* [Information shown]:
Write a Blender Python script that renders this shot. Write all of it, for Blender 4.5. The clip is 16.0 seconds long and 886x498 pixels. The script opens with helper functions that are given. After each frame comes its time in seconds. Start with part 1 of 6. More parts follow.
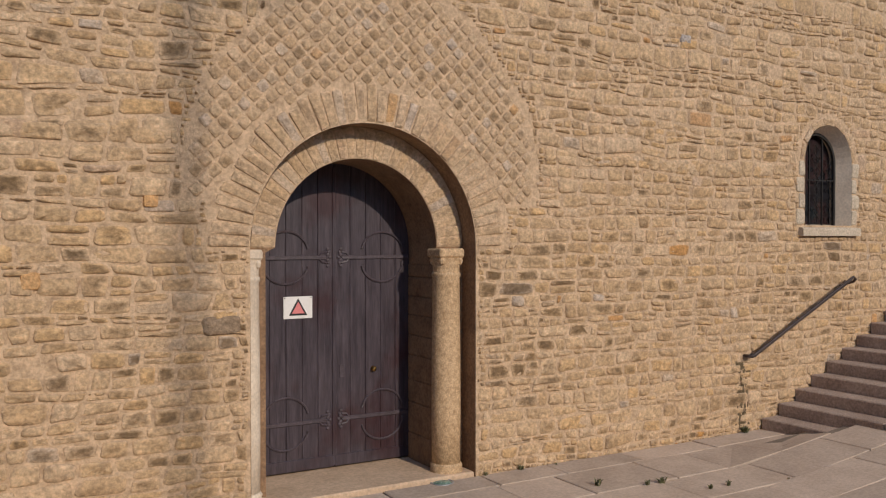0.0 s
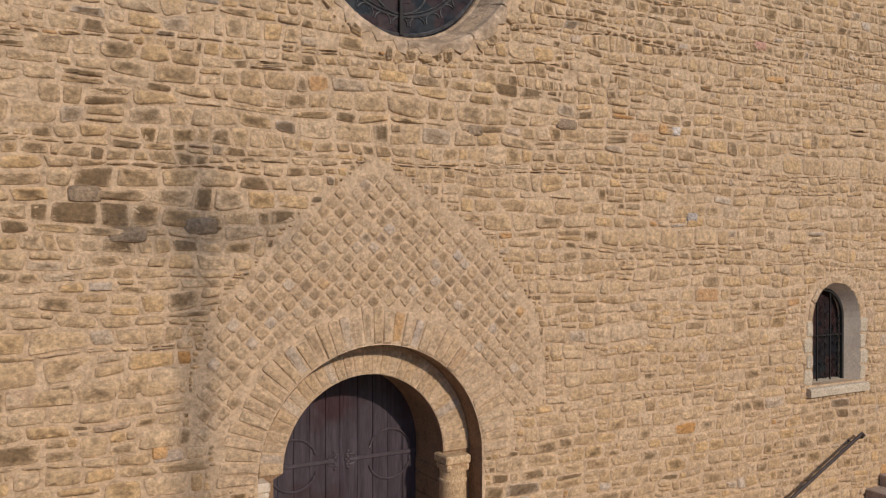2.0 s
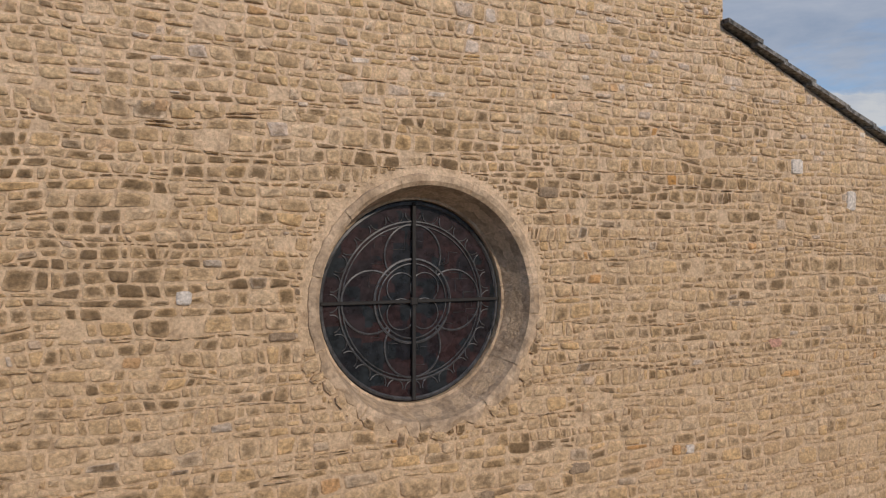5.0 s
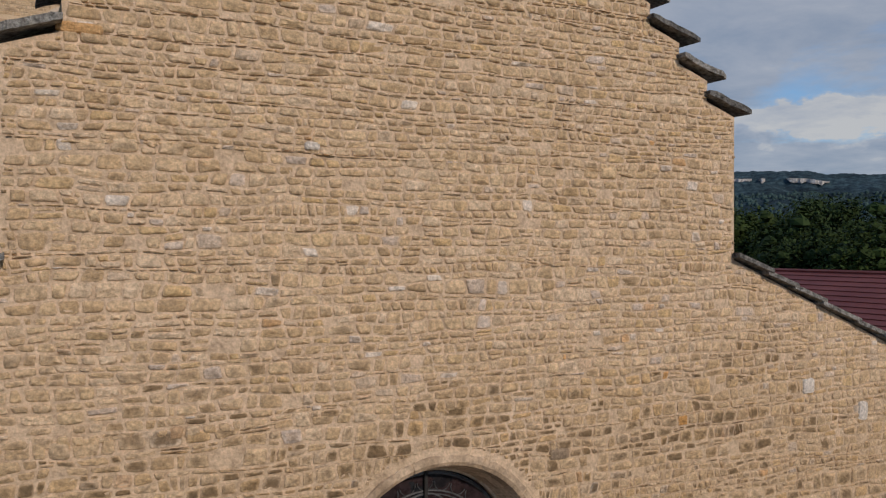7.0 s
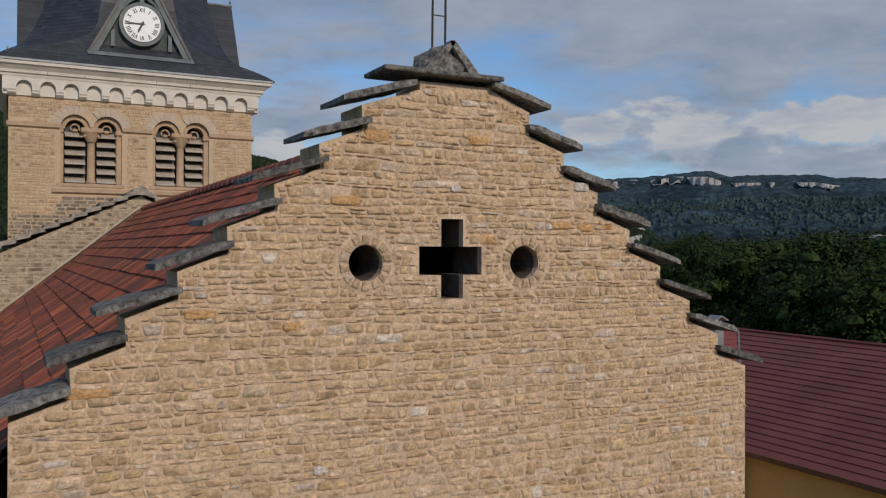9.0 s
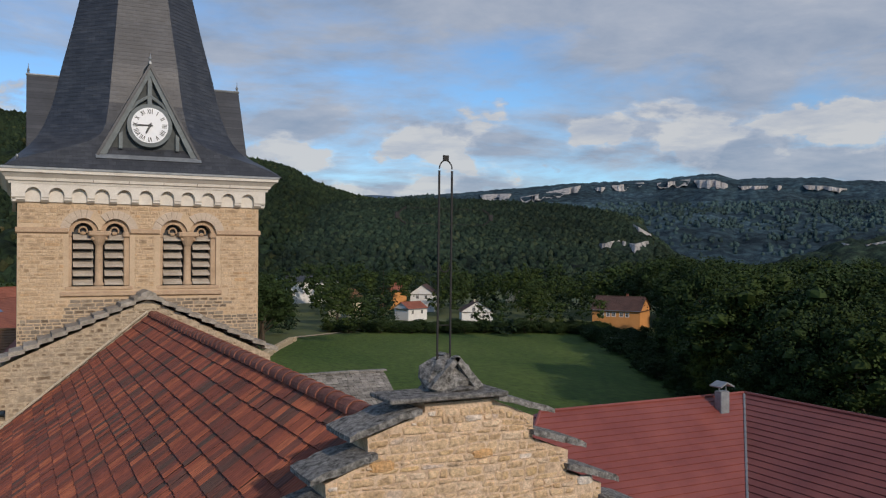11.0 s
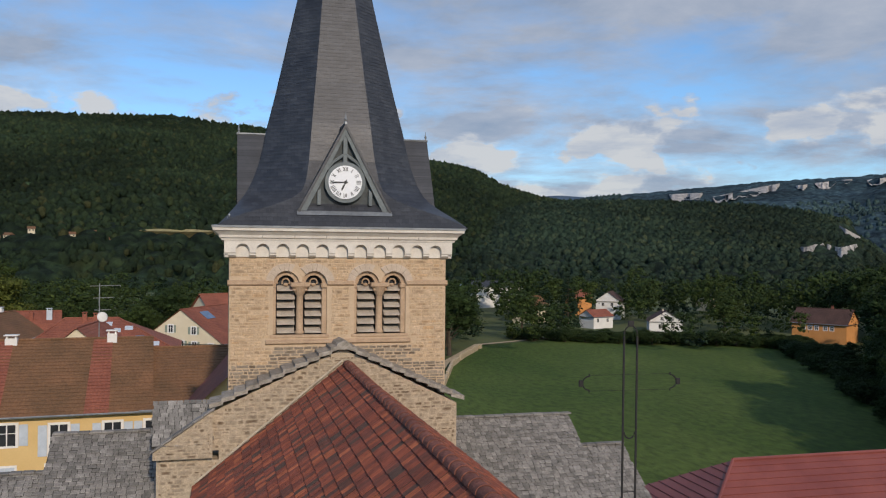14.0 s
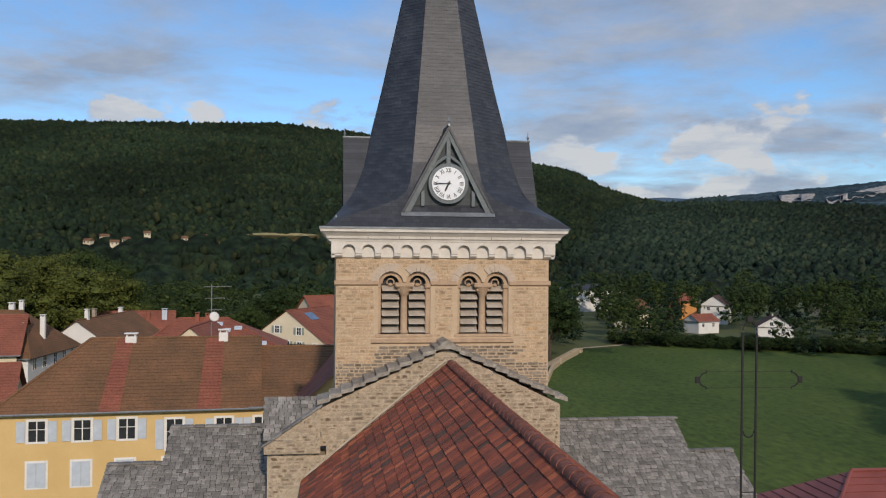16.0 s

* [Work instructions]: Write out the data precisely as given, excluding the pictures.

* [Exercise answer]:
Write a Blender Python script that renders this shot. Write all of it, for Blender 4.5. The clip is 16.0 seconds long and 886x498 pixels. The script opens with helper functions that are given. After each frame comes its time in seconds. Start with part 1 of 6. More parts follow.
0.0 s
2.0 s
5.0 s
7.0 s
9.0 s
11.0 s
14.0 s
16.0 s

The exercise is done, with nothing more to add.